Look through the data below. Show each line where the string "rows" occurs.
______
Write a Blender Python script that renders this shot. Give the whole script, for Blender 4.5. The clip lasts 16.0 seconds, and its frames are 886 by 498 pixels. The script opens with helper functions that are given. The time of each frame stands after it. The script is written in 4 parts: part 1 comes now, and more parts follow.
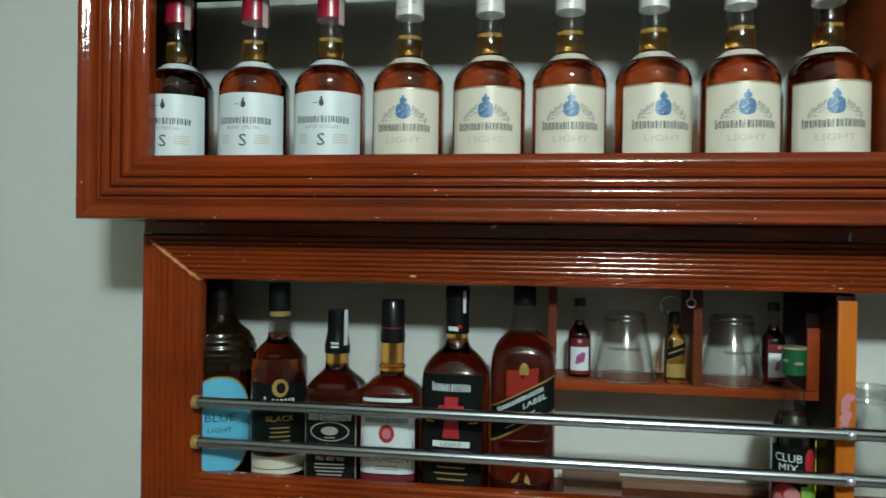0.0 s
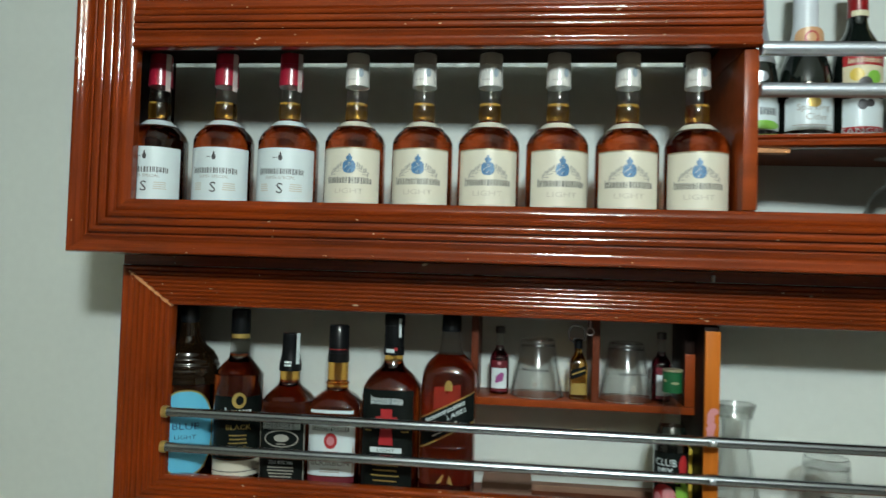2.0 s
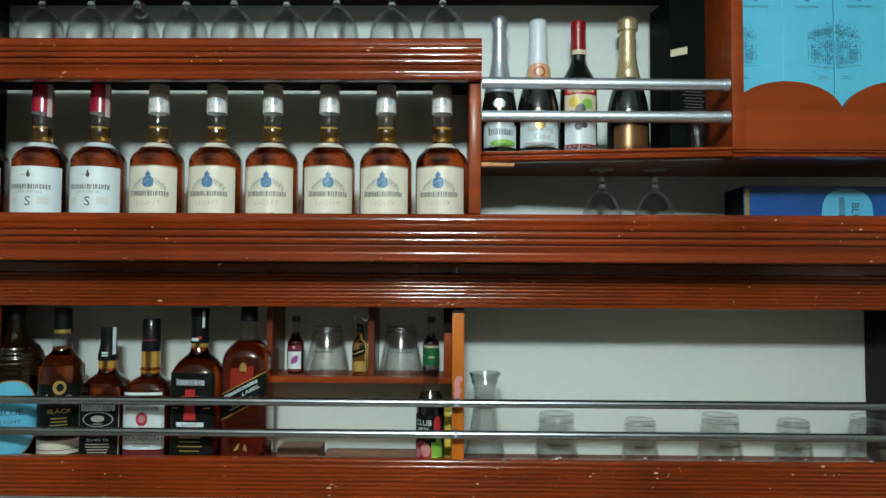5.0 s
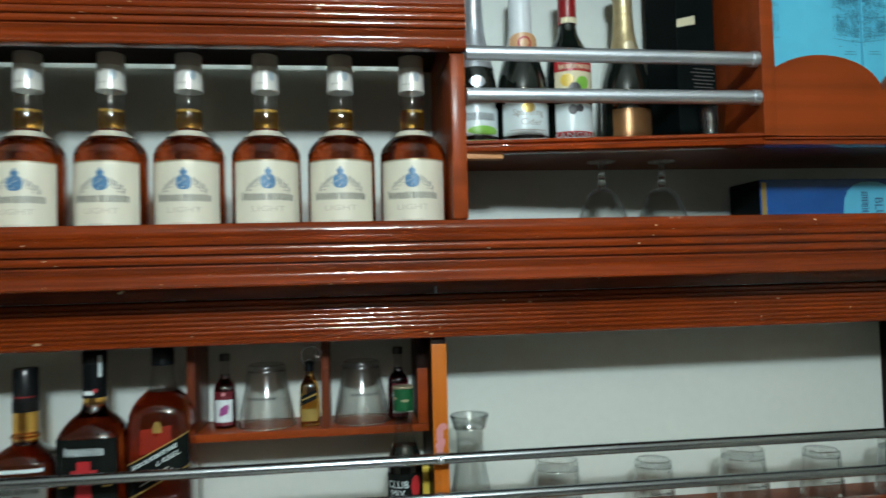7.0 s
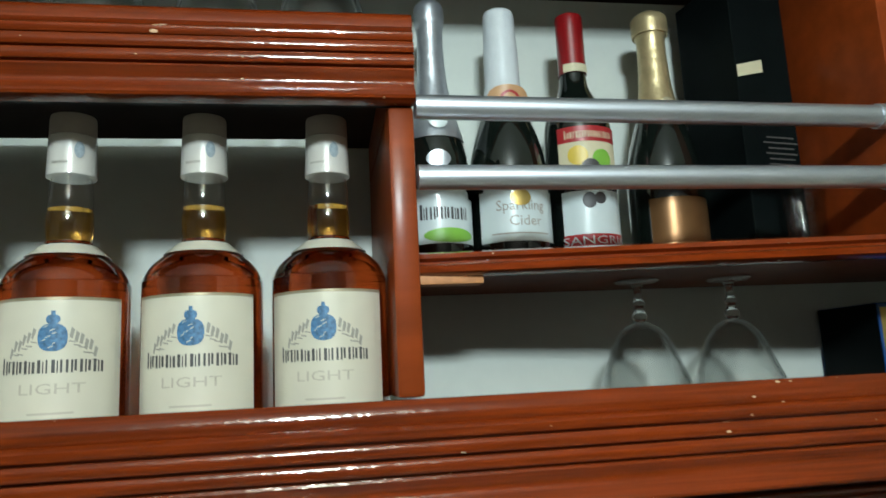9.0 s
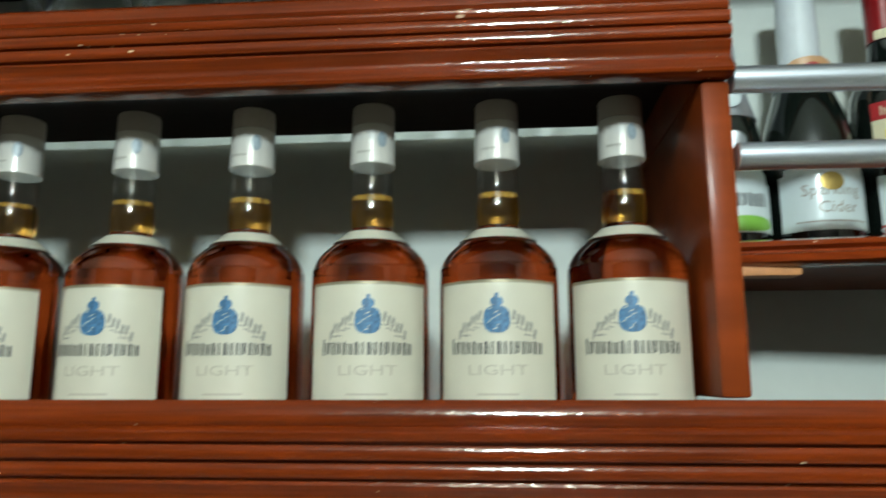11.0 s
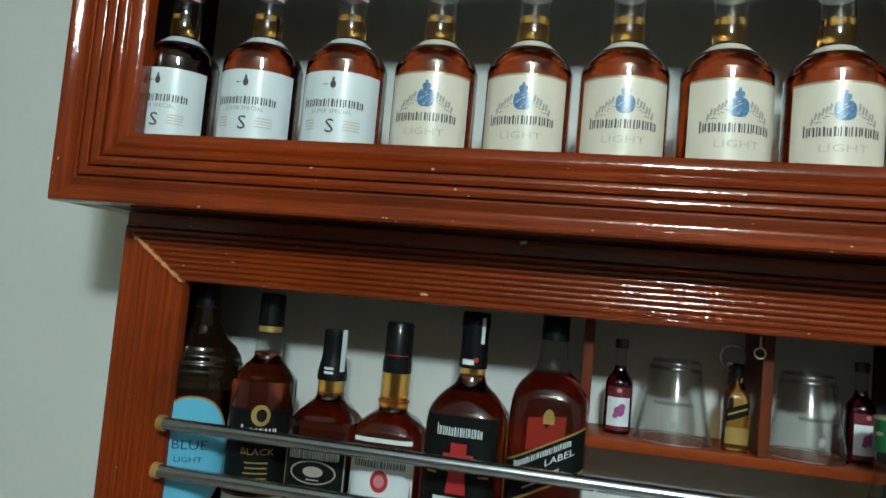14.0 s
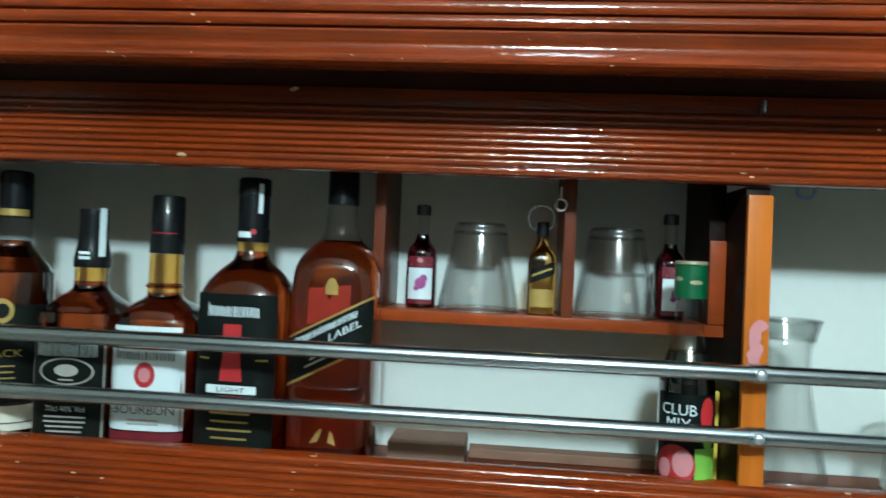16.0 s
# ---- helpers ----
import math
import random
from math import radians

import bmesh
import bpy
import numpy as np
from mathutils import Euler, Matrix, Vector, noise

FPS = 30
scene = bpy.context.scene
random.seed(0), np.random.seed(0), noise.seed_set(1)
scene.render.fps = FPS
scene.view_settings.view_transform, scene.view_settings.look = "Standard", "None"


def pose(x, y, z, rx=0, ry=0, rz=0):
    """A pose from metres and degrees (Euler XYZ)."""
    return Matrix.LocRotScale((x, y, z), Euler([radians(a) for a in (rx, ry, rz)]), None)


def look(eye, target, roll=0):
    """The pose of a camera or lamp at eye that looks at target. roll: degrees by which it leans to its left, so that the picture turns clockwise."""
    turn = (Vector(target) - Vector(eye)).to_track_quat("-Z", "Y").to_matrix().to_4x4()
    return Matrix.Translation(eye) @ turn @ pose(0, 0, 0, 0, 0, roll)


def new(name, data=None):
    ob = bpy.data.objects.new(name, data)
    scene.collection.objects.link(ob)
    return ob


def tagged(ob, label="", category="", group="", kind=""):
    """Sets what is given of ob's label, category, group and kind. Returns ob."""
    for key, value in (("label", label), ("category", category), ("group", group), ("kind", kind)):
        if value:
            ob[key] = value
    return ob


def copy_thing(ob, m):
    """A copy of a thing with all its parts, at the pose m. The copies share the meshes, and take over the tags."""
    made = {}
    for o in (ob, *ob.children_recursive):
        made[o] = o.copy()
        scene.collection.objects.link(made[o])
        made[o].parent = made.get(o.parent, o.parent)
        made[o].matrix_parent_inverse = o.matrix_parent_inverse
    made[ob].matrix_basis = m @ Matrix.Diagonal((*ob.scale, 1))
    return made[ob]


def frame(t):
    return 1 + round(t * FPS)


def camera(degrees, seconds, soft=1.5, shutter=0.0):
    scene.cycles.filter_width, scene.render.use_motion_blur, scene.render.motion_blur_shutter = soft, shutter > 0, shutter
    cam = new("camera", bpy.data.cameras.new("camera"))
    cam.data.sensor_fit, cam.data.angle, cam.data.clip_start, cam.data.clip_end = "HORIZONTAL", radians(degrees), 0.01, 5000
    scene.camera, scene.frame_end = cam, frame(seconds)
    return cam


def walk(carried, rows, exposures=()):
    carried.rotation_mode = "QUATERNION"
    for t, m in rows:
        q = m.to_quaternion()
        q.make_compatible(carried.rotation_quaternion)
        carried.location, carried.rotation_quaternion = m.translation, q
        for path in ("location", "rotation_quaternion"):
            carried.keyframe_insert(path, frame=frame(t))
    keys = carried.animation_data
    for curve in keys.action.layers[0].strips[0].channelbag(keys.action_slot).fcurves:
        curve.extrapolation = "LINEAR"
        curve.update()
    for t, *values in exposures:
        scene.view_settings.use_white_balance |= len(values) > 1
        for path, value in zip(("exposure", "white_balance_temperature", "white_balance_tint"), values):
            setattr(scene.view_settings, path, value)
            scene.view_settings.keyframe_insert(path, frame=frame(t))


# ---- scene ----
______
• **Expected output**
def walk(carried, rows, exposures=()):
    for t, m in rows:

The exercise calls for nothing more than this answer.